1 – Cette lettre devrait être classée à l’année 1758. (G.A.)

 

 

 

 

 

 

 

 

 

 

 

à M. le comte d’Argental.

 

 

 

Au Château de Ferney, 6 Janvier 1761.

 

 

 

 

 

          Mon cher ange, aidez-moi à venger la patrie de l’insolence anglicane. Un de mes amis, ami intime, a broché ce mémoire (1). Je m’intéresse à la gloire de Pierre Corneille plus que jamais, depuis que j’ai chez moi sa petite-fille. Voyez si la douce réponse aux Anglais plaît à madame Scaliger.
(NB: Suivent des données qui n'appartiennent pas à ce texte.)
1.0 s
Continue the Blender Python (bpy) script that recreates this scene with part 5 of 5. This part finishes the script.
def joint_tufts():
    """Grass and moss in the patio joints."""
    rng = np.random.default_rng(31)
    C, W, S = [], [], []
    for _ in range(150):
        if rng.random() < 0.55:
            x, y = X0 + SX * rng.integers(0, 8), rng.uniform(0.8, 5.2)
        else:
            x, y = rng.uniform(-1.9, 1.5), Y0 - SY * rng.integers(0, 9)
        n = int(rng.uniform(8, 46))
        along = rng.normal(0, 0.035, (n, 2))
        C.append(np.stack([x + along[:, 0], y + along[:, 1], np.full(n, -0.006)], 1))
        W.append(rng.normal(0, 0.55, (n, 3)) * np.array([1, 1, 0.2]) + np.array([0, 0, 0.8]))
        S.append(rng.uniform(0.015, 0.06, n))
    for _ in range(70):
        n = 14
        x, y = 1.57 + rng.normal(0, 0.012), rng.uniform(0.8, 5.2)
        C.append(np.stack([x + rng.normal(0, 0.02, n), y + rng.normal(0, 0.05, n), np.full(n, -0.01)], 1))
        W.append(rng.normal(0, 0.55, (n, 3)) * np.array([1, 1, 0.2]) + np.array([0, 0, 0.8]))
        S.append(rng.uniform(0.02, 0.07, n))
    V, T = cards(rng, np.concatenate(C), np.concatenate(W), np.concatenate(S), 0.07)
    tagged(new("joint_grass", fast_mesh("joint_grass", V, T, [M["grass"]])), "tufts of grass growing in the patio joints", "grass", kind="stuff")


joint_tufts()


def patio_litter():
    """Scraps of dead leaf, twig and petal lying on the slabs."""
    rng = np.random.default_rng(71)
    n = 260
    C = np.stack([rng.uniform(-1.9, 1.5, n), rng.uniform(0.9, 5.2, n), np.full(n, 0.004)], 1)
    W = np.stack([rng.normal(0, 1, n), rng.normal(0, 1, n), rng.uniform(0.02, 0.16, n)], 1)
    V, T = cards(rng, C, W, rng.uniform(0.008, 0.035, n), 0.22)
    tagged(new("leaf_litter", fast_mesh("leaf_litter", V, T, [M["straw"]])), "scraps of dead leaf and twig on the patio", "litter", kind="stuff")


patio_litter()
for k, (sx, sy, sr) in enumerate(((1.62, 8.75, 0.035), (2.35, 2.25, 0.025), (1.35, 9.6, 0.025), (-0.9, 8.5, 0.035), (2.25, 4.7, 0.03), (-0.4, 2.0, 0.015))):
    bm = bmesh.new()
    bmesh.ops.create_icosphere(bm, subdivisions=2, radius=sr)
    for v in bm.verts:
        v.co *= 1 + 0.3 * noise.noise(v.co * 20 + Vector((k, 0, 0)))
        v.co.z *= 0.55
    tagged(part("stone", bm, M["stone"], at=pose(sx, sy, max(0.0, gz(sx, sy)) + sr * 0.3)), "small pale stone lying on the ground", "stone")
En ce cas, elle pourrait être imprimée par Prault petit-fils, sous vos auspices ; sinon vous auriez la bonté de me la renvoyer, car je n’ai que ce seul exemplaire. J’attends aussi ce Droit du Seigneur que vous n’aimez point, et que j’ai le malheur d’aimer. Vous m’abandonnez du haut de votre ciel, ô mes anges ! Dites-moi donc ce que vous avez fait de Tancrède, et de grâce un petit mot d’Oreste ; après quoi vous daignerez m’apprendre si nous aurons la guerre ou la paix. A propos de guerre, permettez que je vous parle de peste. Nous sommes menacés de la peste dans notre petit pays de Gex. J’ai pris la liberté de présenter requête contre elle à M. de Courteilles. Je vous supplie d’appuyer mes très humbles représentations ; il s’agit d’un marais plein de serpents, qu’apparemment Fréron, Abraham Chaumeix, Guyon, Gauchat, et les auteurs du Journal chrétien, ont envoyés.

 

 

 

          Mais que deviennent les yeux de M. d’Argental ? Je suis plus inquiet d’eux que de ma peste.

 

 

 

          Est-il vrai qu’on ait joué à Versailles la Femme qui a raison, et que la reine ait été de l’avis de Fréron ?

 

 

 

          Avez-vous lu l’ouvrage (2) évangélique adressé à mon ami Guyon, sur l’Ancien et le Nouveau Testament ? Cela est poivré ; c’est un petit livre excellent. Est-il vrai que le théologien de l’Encyclopédie, Morellet, ou Mords-les, en soit l’auteur ? Quel qu’il soit, son livre est brûlé et bénit.

 

 

 

          Comment suis-je avec M. le duc de Choiseul ? Quand revient le vainqueur de Mahon ?

 

 

 

          Ayez pitié de moi, vous dis-je, auprès de M. de Courteilles. Il est dur d’être pestiféré dans un château qu’on vient de bâtir. A l’ombre de vos ailes.

 

 

 

 

 

1 – L’Appel à toutes les nations. (G.A.)

 

 

 

2 – L’Oracle des anciens fidèles, attribué par Barbier à Marmontel. (G.A.)